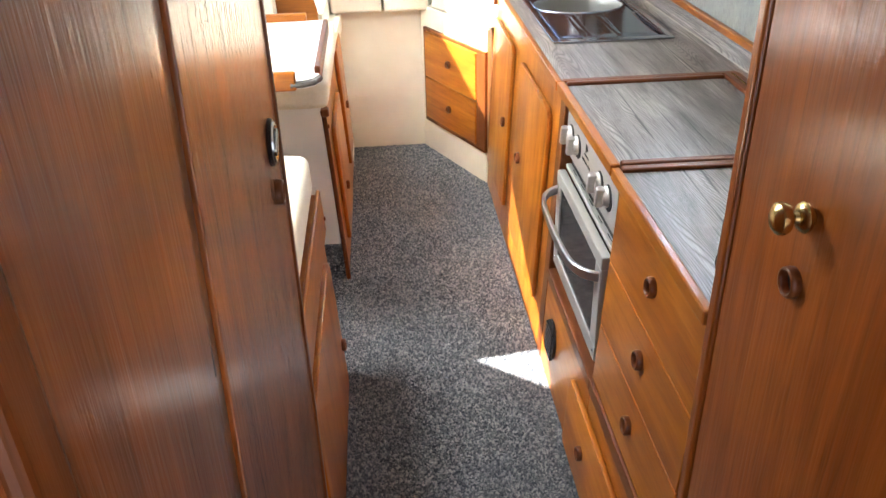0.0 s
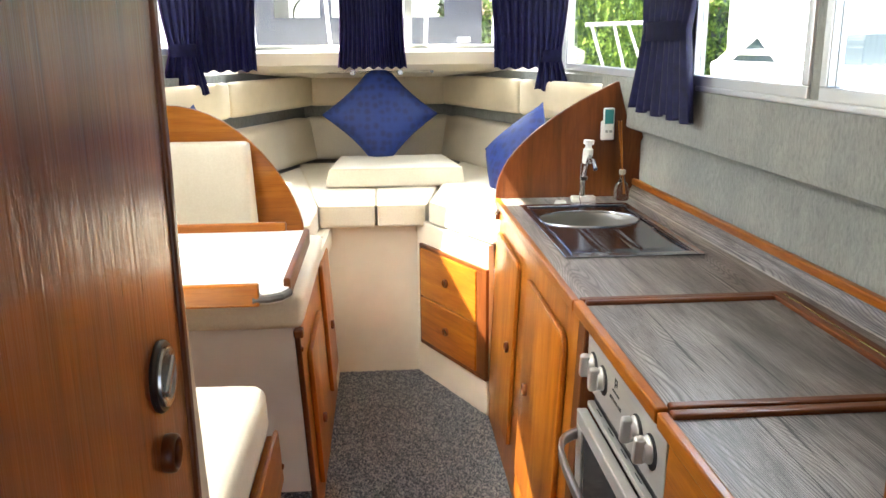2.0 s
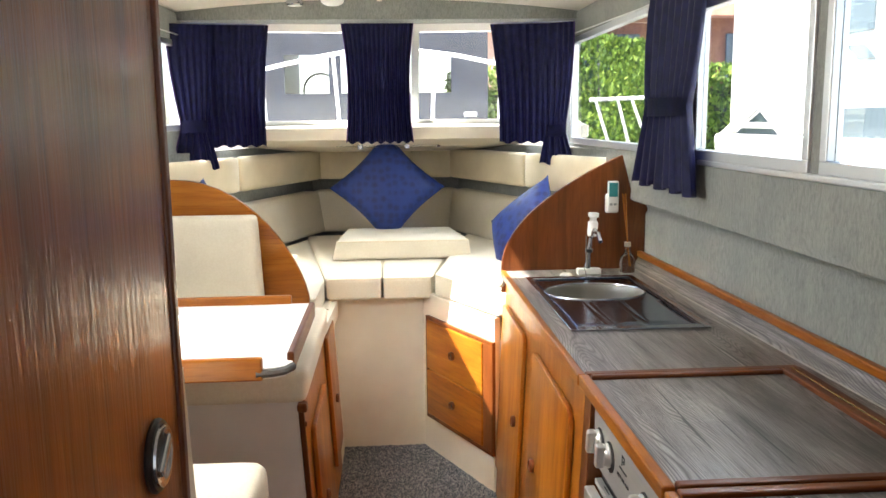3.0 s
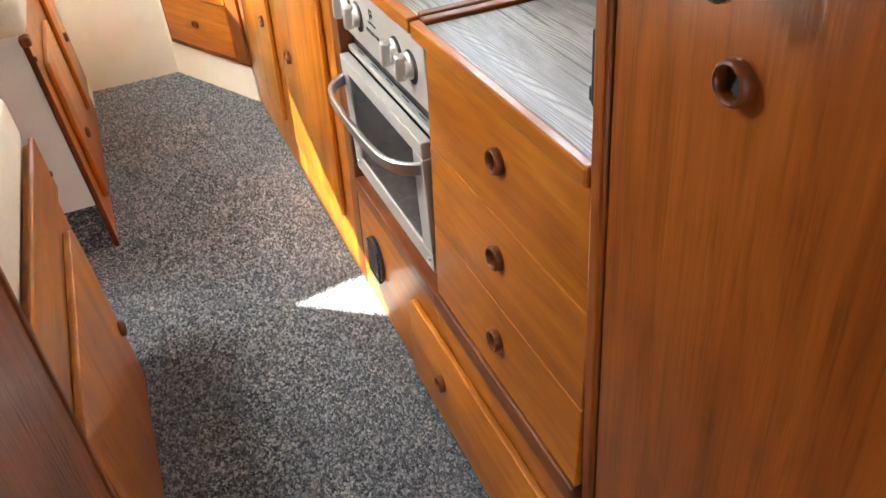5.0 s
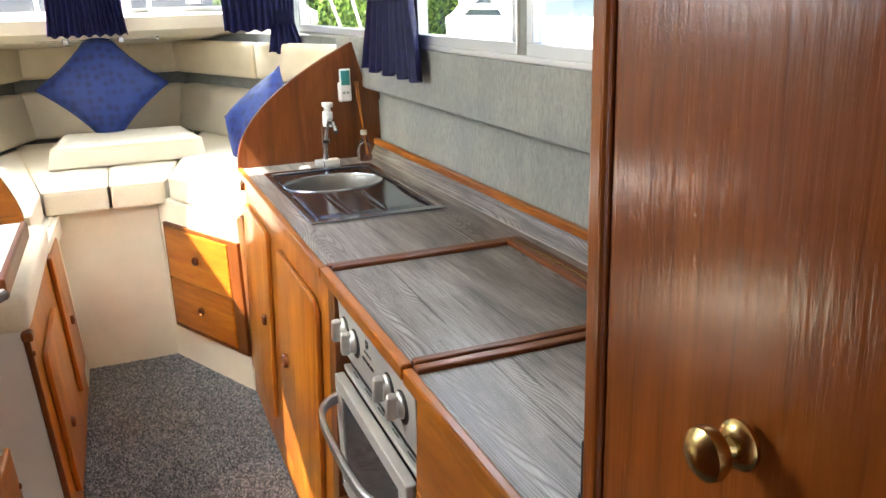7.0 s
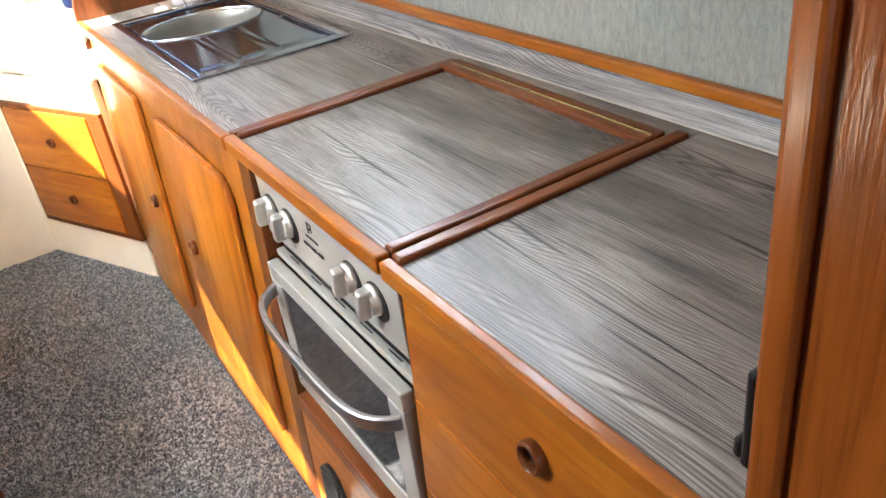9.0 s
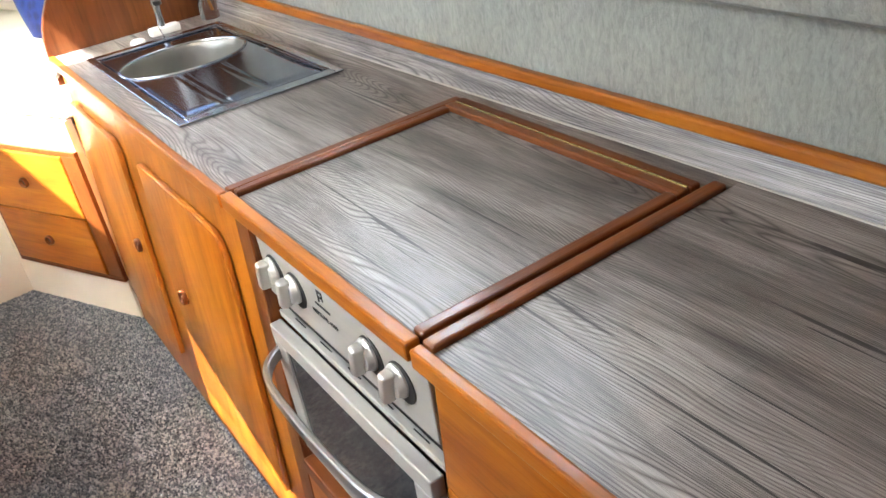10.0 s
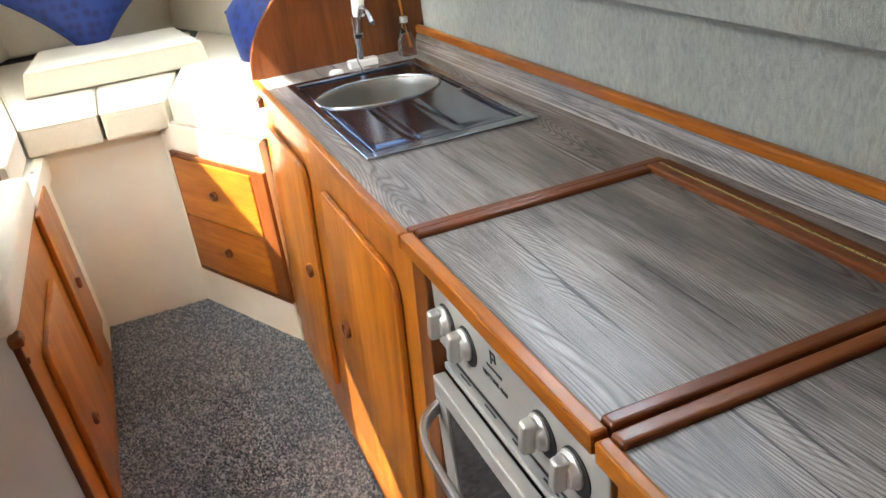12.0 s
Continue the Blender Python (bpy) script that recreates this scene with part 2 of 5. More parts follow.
........
Strip out the pictures and quote the remaining data word for word.

0.0 s
2.0 s
3.0 s
5.0 s
7.0 s
9.0 s
10.0 s
12.0 s
Continue the Blender Python (bpy) script that recreates this scene with part 2 of 5. More parts follow.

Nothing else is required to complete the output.